Monday, Aug. 21, 1972
The New Tree Sell
In the keenly competitive auto business, where advertising hyperbole often spouts like steam from a cracked radiator, the latest Datsun promotion offers a soothing change. It is a coolly understated print and broadcast campaign aimed at improving the environment and showing critics that automakers do care about ecology, as well as boosting sales. In one television commercial, Nature Photographer Ansel Adams strolls through a woodland scene, stresses the need to save the nation's forests and asks viewers to "Drive a Datsun, plant a tree."
That is the campaign's theme. The promotion calls for the U.S. subsidiary of Japan's Nissan Motor Co. Ltd., which makes Datsuns, to pay for a tree seedling to be planted by the U.S. Forest Service in the name of anyone who test-drives a Datsun up to Oct. 15. So far, company officials report, public response has been enthusiastic, although it is too early to tell how many nature lovers will be prompted to buy as well as test-drive Datsuns.
In any case, the promotion is calling attention to a little-known program under which the Forest Service permits the use of its name in ads and undertakes the tree planting in national forests if a company will pay for the seedlings (they cost 15-c- each). To ensure that it is not put in the position of endorsing a product, the service reserves the right to pass on each ad. The arrangement enables the service to use commercial ads to spread its prime message--the public must protect U.S. woodlands threatened by fire and commercial timber demands --while allowing companies to leaven their sales pitches with a pinch of altruism.

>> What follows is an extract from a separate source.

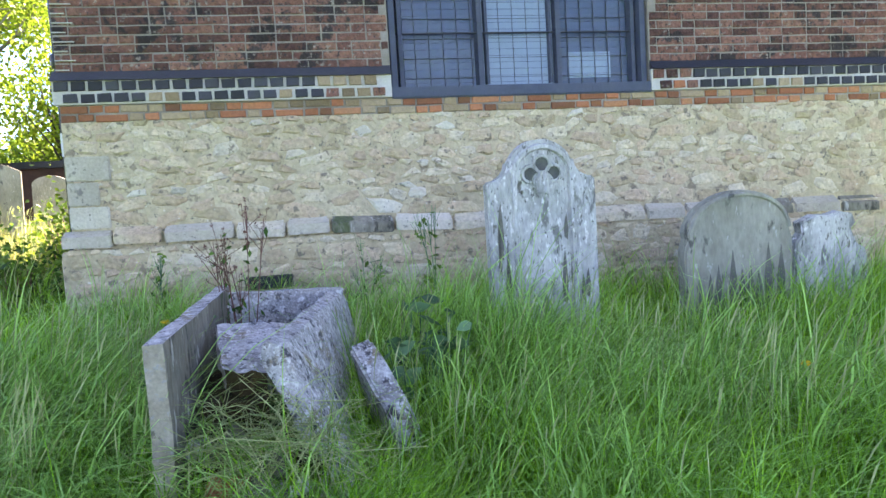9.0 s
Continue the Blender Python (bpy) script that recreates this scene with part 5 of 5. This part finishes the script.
def rubble(z0, z1, x0, x1, y, single):
    z, joined_v, joined_f = z0, [], []
    while z < z1 - 0.03:
        h = min(sr.uniform(0.06, 0.13), z1 - z)
        x = x0 + sr.uniform(0, 0.05)
        while x < x1 - 0.06:
            w = min(sr.uniform(0.9, 2.6) * h + 0.03, 0.34, x1 - x)
            c, zz = x + w / 2, z + h / 2 + sr.normal(0, 0.014)
            me = STONES[sr.integers(14)] if sr.random() < 0.96 else PALE[sr.integers(6)]
            mtx = pose(c, y, zz + LEAN * c, 0, sr.normal(0, 11), 0) @ Matrix.Diagonal((w * 1.02, sr.uniform(0.005, 0.019), h * 0.98, 1))
            if single(c, zz):
                put("stone", me, wall_base, m=mtx)
            else:
                base = len(joined_v)
                joined_v.extend(tuple(mtx @ vv.co) for vv in me.vertices)
                joined_f.extend(tuple(base + i for i in p.vertices) for p in me.polygons)
            x += w + 0.008
        z += h
    if joined_v:
        put("stonework", mesh("stonework", joined_v, joined_f, RUBBLE), wall_base, kind="stuff")


rubble(1.0, 1.79, XL + 0.02, XR - 0.02, 0.0, lambda c, z: -3.2 < c < 0.6)
plinth = box((XL - 0.07, -0.055, -0.4), (XR + 0.07, 0.02, 0.90), 0.01)
part("plinth", plinth, RUBBLE_BED, wall_base)
rubble(0.15, 0.86, XL - 0.05, XR + 0.05, -0.055, lambda c, z: False)
for k, (x0, x1) in enumerate(((-3.55, -3.2), (-3.19, -2.86), (-2.83, -2.33), (-1.93, -1.62), (-1.1, -0.66), (0.42, 0.95), (0.97, 1.3), (1.32, 1.7), (2.3, 2.72), (2.74, 3.1), (3.2, 3.62), (-2.31, -1.95), (-1.60, -1.12), (-0.64, -0.2), (-0.19, 0.40), (1.72, 2.28), (3.11, 3.19))):
    bm = prism([(0.0, 0.0), (0.075, 0.0), (0.072, 0.075 + sr.uniform(-0.015, 0.012)), (0.0, 0.125)], x0, x1, 0.01, 0.009)
    bmesh.ops.rotate(bm, cent=(0, 0, 0), matrix=Matrix.Rotation(radians(-90), 3, "Z"), verts=bm.verts)
    tilt, lift = sr.normal(0, 0.02), sr.normal(0, 0.008)
    for v in bm.verts:
        c = v.co.copy()
        v.co = Vector((c.x, -abs(c.y), 0.865 + c.z + LEAN * c.x * 1.5 + tilt * (c.x - x0) + lift))
    bmesh.ops.recalc_face_normals(bm, faces=bm.faces[:])
    part("ledge_block", bm, ASHLAR if k < 11 and k % 4 != 1 else (TOMB if k % 3 == 0 else RUBBLE), wall_base, "pale weathered plinth block" if k < 11 else "grey weathered plinth block")
for x0, x1, z0, z1 in ((XL, XL + 0.31, 1.36, 1.54), (XL, XL + 0.22, 1.18, 1.35), (XL, XL + 0.28, 1.01, 1.17), (XR - 0.2, XR, 1.32, 1.52), (XR - 0.26, XR, 1.08, 1.30), (XR - 0.24, XR, 1.55, 1.72)):
    bm = box((x0, -0.022, z0), (x1, 0.05, z1), 0.008)
    for v in bm.verts:
        v.co.z += LEAN * v.co.x
    part("quoin", bm, ASHLAR, wall_base, "large pale corner stone")
for x0, x1, z0, z1 in ((-2.28, -1.92, 0.52, 0.62), (1.72, 2.06, 0.40, 0.62)):
    part("air_vent", box((x0, -0.075, z0), (x1, -0.03, z1), 0.004), IRON, wall_base, "dark air vent opening")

The service started the program about two years ago with Hunt-Wesson Foods, which offered to have a tree planted for every label it received from some of its most popular items. The national campaign, which is still going on, has drawn more than 1.6 million requests and cost Hunt-Wesson $83,000 for new trees. Similar regional promotions have been run by Sun Oil of Philadelphia, Elanco Products Co., an Indianapolis agri-chemical firm, Columbia Pen & Pencil Co. of New Hyde Park, N.Y., and Forkner Publishing Co. of Ridgewood, N.J. Beyond its immediate success, the program indicates that businessmen and naturalists could well work together in easing other ecological problems while benefiting themselves and the public.